Instruction - Images are not part of the copy; write out the rest of the data exactly as given.

Material provided -
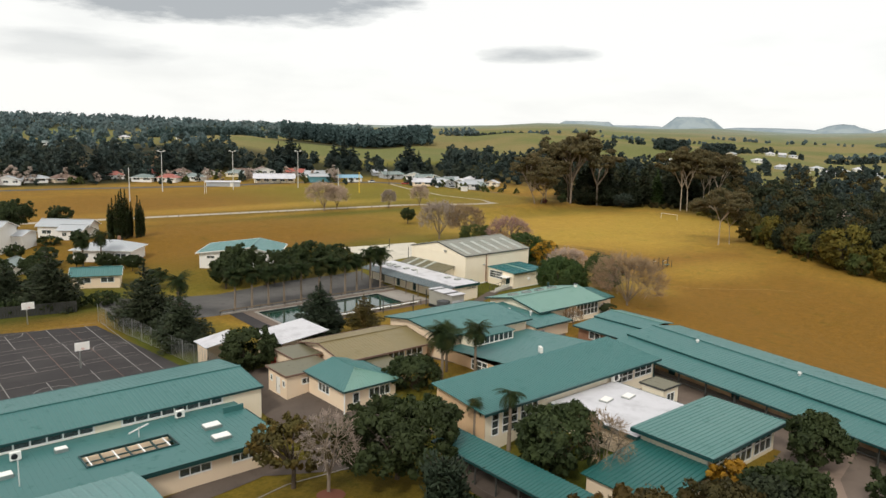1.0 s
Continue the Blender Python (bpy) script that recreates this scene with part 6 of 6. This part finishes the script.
leftfar = [polar(a, r) for a, r in ((-14, 520), (22, 520), (23.5, 640), (21, 800), (-14, 880))]
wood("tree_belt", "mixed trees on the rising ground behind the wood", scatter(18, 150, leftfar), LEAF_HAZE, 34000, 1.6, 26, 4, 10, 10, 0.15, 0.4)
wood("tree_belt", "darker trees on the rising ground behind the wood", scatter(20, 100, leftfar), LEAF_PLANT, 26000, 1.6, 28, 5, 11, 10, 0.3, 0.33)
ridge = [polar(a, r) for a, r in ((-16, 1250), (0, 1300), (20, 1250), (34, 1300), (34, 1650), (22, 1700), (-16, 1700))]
wood("far_forest", "far ridge forest, haze tinting its leaf colour blue", scatter(13, 1150, ridge), LEAF_HAZE, 42000, 4.0, 14, 8, 13, 8, 0.1, 0.55)
pines = [polar(a, r) for a, r in ((26.6, 800), (31, 785), (38.6, 790), (38.2, 880), (26.8, 890))]
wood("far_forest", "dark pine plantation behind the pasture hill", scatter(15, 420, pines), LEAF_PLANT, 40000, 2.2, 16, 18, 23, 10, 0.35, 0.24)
mid_pines = [polar(a, r) for a, r in ((17, 880), (26.2, 900), (26.4, 950), (17, 960))]
wood("far_forest", "strip of dark pines beside the pasture hill", scatter(53, 130, mid_pines), LEAF_PLANT, 12000, 2.6, 54, 8, 12, 8, 0.4, 0.3)
midleft = [polar(a, r) for a, r in ((-14, 860), (16, 860), (18, 1000), (10, 1250), (-14, 1250))]
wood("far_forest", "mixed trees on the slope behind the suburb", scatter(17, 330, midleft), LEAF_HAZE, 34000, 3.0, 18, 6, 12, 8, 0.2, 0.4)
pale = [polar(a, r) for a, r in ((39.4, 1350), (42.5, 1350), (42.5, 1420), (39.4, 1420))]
wood("far_forest", "far skyline trees, leaf colour paled and blued by haze", scatter(55, 34, pale), LEAF_HAZE, 3000, 3.0, 56, 9, 17, 8, 0.1, 0.3)
low = [polar(a, r) for a, r in ((41.5, 1200), (46.3, 1230), (46.3, 1260), (41.5, 1230))]
wood("far_forest", "dark shelter belt along the pasture skyline", scatter(57, 60, low), LEAF_FAR, 5000, 2.6, 58, 5, 8, 8, 0.1, 0.4)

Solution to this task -
1.0 s
Continue the Blender Python (bpy) script that recreates this scene with part 6 of 6. This part finishes the script.
leftfar = [polar(a, r) for a, r in ((-14, 520), (22, 520), (23.5, 640), (21, 800), (-14, 880))]
wood("tree_belt", "mixed trees on the rising ground behind the wood", scatter(18, 150, leftfar), LEAF_HAZE, 34000, 1.6, 26, 4, 10, 10, 0.15, 0.4)
wood("tree_belt", "darker trees on the rising ground behind the wood", scatter(20, 100, leftfar), LEAF_PLANT, 26000, 1.6, 28, 5, 11, 10, 0.3, 0.33)
ridge = [polar(a, r) for a, r in ((-16, 1250), (0, 1300), (20, 1250), (34, 1300), (34, 1650), (22, 1700), (-16, 1700))]
wood("far_forest", "far ridge forest, haze tinting its leaf colour blue", scatter(13, 1150, ridge), LEAF_HAZE, 42000, 4.0, 14, 8, 13, 8, 0.1, 0.55)
pines = [polar(a, r) for a, r in ((26.6, 800), (31, 785), (38.6, 790), (38.2, 880), (26.8, 890))]
wood("far_forest", "dark pine plantation behind the pasture hill", scatter(15, 420, pines), LEAF_PLANT, 40000, 2.2, 16, 18, 23, 10, 0.35, 0.24)
mid_pines = [polar(a, r) for a, r in ((17, 880), (26.2, 900), (26.4, 950), (17, 960))]
wood("far_forest", "strip of dark pines beside the pasture hill", scatter(53, 130, mid_pines), LEAF_PLANT, 12000, 2.6, 54, 8, 12, 8, 0.4, 0.3)
midleft = [polar(a, r) for a, r in ((-14, 860), (16, 860), (18, 1000), (10, 1250), (-14, 1250))]
wood("far_forest", "mixed trees on the slope behind the suburb", scatter(17, 330, midleft), LEAF_HAZE, 34000, 3.0, 18, 6, 12, 8, 0.2, 0.4)
pale = [polar(a, r) for a, r in ((39.4, 1350), (42.5, 1350), (42.5, 1420), (39.4, 1420))]
wood("far_forest", "far skyline trees, leaf colour paled and blued by haze", scatter(55, 34, pale), LEAF_HAZE, 3000, 3.0, 56, 9, 17, 8, 0.1, 0.3)
low = [polar(a, r) for a, r in ((41.5, 1200), (46.3, 1230), (46.3, 1260), (41.5, 1230))]
wood("far_forest", "dark shelter belt along the pasture skyline", scatter(57, 60, low), LEAF_FAR, 5000, 2.6, 58, 5, 8, 8, 0.1, 0.4)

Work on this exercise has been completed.